Kulturlandschaften, deren geschichtliche Entwicklung im heutigen und zukünftigen Landschaftsbild sichtbar bleiben, geben dem Menschen die Möglichkeit, die Gegenwart als ein Resultat der Vergangenheit zu begreifen. Dieses Verständnis für historische Bezüge in der Kulturlandschaft ist identitätsstiftend und ist ein Grundstein für Verbundenheit und Heimatgefühl. „Eine Identifizierung mit Landschaft fördert deren Wertschätzung und den verantwortungsvollen Umgang mit ihr“ [4].

 
Literatur

[1] Behre, K.‑E. (2008). Landschaftsgeschichte Norddeutschlands. Umwelt und Siedlung von der Steinzeit bis zur Gegenwart. Neumünster: Wachholtz Verlag.

[2] Blankenburg, J. (2015). Die landwirtschaftliche Nutzung von Mooren in Nordwestdeutschland. Telma, (5), 39–58.

[3] Küster, H. (2012). Die Entdeckung der Landschaft. Einführung in eine neue Wissenschaft. München: Beck.

[4] Küster, H. & Harms, A. Vorwort. In Niedersächischer Landesbetrieb für Wasserwirtschaft, Küsten- und Naturschutz (NLWKN) (Hrsg.), Kulturlanschaftsräume und historische Kulturlandschaften landesweiter Bedeutung in Niedersachsen. Landesweite Erfassung, Darstellung und Bewertung. Hannover.

[5] Niedersächsisches Ministerium für Umwelt, Energie und Klimaschutz (Hrsg.). (2016). Programm Niedersächsische Moorlandschaften. Grundlagen, Ziele, Umsetzung. Hannover.

[6] Schmatzler, E. & Schmatzler, B. (2010). Moorland. Moorlandschaften in Niedersachsen nach industriellem Torfabbau. Ratingen.

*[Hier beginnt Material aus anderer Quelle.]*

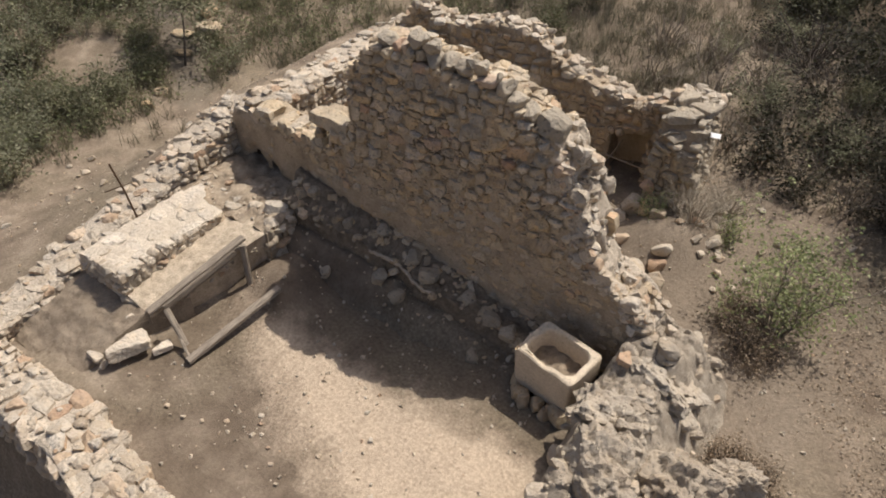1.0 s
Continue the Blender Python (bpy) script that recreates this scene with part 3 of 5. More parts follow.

[7] Wiegand, C.. Kulturlanschaftsräume und historische Kulturlandschaften landesweiter Bedeutung in Niedersachsen. Landesweite Erfassung, Darstellung und Bewertung (Niedersächischer Landesbetrieb für Wasserwirtschaft, Küsten- und Naturschutz (NLWKN), Hrsg.) (Naturschutz und Landschaftspflege in Niedersachsen 49). Hannover.